Selon ce fonctionnaire de l'Igesa, c'est du côté des personnels présents dans le détachement de soutien qui accompagne les militaires bénéficiaires de ce dispositif qu'il faudrait chercher les "vraies" raisons.

"Il y a parmi eux des gens qui ont la folie des grandeurs, et pour qui le village de vacances de la Marana n'est pas assez luxueux, regrette-t-il. C'est le plus bel hôtel de l'Igesa, mais ils veulent du niveau hollywoodien, des resorts cinq étoiles avec spa et piscines." Influent, ce "groupuscule" aurait, toujours selon les dires de cette source, la capacité de faire plier à ses désirs l'Etat-major des Armées, quitte à allonger des billets supplémentaires...

"Soit par négligence, soit parce qu'ils ont d'autres chats à fouetter, soit pour avoir la paix, nous dit-on. Dans tous les cas, la résultante, c'est qu'on cède pour des gens qui ne sont en aucun cas les bénéficiaires de ce dispositif, n'ont jamais fait d'opex ou dormi sous une tente."

Échange de courriers

Le choix de l'étranger pour le DFM est-il vraiment imputable aux caprices de quelques-uns ? À cette heure, seuls les dires des sources interrogées, à défaut de preuves manuscrites, viennent étayer cette hypothèse. Mais au sein de l'Igesa, les questionnements sur la démarche de l'Armée sont nombreux.

Au-delà du montant envisagé et de l'exclusion des structures nationales, le timing de la décision questionne : l'appel d'offres pour des prestataires étrangers a été publié début juillet. Plus précisément, le 5. C’est-à-dire, note-t-on en interne, 3 jours seulement après un conseil de gestion de l'Igesa au cours duquel le sujet d'une prolongation du DFM en Corse a été abordé, sans obtenir de réponse claire de la part de l'Armée. "Les armées nous ont affirmé ne pas connaître l'état d'avancement du dossier", peut-on ainsi lire dans un courrier.

Adressé à quelques haut-placés des Armées, ce message a obtenu une courte réponse émanant des ressources humaines du ministère, qui donne raison au rédacteur : "Sur le fond comme sur la forme, est-il écrit, ces méthodes ne sont pas acceptables".

 

Sur le fond comme sur la forme, ces méthodes ne sont pas acceptables.

Fin juillet, un responsable de l'Igesa adresse finalement une lettre au ministère de la Défense. Rappelant l'ensemble des arguments déjà évoqués, il y est notamment analysé des "choix opérés par l'appel d'offre [...] opérationnellement contestables et [allant] manifestement à l'encontre des intérêts du ministère", et fait part d'inquiétudes : "Exclure l'institution de cet appel d'offre fait peser un risque fort sur ses ressources propres et sur sa trajectoire budgétaire. L'établissement se réserve donc la possibilité d'exercer son droit de recours devant les juridictions compétentes".

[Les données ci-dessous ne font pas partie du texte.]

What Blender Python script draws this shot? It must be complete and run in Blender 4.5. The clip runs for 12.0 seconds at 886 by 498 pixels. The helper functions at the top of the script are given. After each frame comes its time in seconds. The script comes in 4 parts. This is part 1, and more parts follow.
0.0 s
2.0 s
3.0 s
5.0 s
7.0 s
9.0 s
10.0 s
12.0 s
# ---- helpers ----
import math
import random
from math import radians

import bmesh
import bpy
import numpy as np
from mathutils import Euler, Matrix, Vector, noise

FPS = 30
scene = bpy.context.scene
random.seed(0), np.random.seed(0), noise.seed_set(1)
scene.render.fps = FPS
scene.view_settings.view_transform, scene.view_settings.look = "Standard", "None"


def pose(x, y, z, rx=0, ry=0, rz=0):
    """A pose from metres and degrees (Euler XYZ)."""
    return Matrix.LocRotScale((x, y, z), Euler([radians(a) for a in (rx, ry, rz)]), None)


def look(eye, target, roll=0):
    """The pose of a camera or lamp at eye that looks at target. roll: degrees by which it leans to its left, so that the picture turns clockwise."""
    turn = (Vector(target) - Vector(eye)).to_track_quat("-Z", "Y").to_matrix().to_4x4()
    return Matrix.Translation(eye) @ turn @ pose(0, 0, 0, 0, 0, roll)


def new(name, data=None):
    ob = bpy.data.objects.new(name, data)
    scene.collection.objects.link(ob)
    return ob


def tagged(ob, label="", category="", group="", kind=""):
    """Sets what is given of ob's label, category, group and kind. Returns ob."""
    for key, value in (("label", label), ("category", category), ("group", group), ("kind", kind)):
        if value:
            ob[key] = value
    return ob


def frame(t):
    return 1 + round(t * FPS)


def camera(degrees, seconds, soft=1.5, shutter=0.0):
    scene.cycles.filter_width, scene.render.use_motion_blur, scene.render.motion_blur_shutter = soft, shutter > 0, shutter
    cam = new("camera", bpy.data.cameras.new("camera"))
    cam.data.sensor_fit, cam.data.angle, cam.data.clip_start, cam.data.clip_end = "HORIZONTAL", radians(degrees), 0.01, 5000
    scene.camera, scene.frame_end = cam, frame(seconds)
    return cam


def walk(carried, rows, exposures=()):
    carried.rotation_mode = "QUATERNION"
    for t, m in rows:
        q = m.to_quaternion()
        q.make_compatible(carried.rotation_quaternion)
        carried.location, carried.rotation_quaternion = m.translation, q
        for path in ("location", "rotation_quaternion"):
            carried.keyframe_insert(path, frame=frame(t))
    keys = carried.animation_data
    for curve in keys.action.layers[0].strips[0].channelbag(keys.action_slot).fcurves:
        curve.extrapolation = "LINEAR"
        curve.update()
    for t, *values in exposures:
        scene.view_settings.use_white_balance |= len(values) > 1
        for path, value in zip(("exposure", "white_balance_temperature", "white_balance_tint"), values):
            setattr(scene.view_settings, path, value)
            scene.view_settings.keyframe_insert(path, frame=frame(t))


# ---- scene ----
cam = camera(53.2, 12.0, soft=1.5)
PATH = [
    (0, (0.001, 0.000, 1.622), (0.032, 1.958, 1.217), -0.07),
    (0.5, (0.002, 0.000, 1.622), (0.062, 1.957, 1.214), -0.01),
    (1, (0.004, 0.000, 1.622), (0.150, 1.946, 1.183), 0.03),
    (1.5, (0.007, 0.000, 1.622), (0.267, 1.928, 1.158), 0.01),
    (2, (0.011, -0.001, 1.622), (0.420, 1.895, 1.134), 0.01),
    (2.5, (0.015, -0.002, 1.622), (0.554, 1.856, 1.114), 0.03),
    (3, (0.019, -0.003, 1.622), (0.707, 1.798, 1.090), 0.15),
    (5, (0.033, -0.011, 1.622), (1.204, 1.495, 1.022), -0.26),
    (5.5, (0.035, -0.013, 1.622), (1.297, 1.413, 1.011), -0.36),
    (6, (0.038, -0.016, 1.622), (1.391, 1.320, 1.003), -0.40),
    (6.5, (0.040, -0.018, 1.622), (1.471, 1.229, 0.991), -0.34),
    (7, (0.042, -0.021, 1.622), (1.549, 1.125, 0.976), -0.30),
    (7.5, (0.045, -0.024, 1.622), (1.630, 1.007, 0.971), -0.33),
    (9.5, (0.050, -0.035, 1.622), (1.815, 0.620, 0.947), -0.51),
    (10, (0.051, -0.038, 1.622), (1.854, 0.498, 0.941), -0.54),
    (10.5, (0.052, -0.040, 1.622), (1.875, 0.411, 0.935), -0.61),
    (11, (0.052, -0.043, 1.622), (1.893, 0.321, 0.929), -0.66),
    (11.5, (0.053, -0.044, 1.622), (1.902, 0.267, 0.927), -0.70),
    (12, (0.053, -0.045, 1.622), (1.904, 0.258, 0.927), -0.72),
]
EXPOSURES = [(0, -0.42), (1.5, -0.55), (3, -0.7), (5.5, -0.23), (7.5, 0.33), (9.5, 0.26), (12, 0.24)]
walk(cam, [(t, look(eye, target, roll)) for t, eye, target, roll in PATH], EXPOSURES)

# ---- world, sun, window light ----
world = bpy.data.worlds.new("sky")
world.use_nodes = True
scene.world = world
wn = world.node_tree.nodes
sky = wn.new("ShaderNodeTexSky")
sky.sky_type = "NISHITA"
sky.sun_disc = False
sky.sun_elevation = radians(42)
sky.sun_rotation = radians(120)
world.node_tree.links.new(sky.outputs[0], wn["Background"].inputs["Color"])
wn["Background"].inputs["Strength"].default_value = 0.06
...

Une note qui reste à ce jour sans réponse. Reste désormais à savoir vers quelle destination étrangère le ministère décidera de s'orienter une fois l'étude des différentes candidatures terminée, et ce que sera le montant définitif...

À moins que le renouvellement du gouvernement, et plus particulièrement du ministre des Armées, retourne la situation en faveur de l'Igesa. C'est en tout cas ce qu'espèrent encore quelques-uns à la Marana.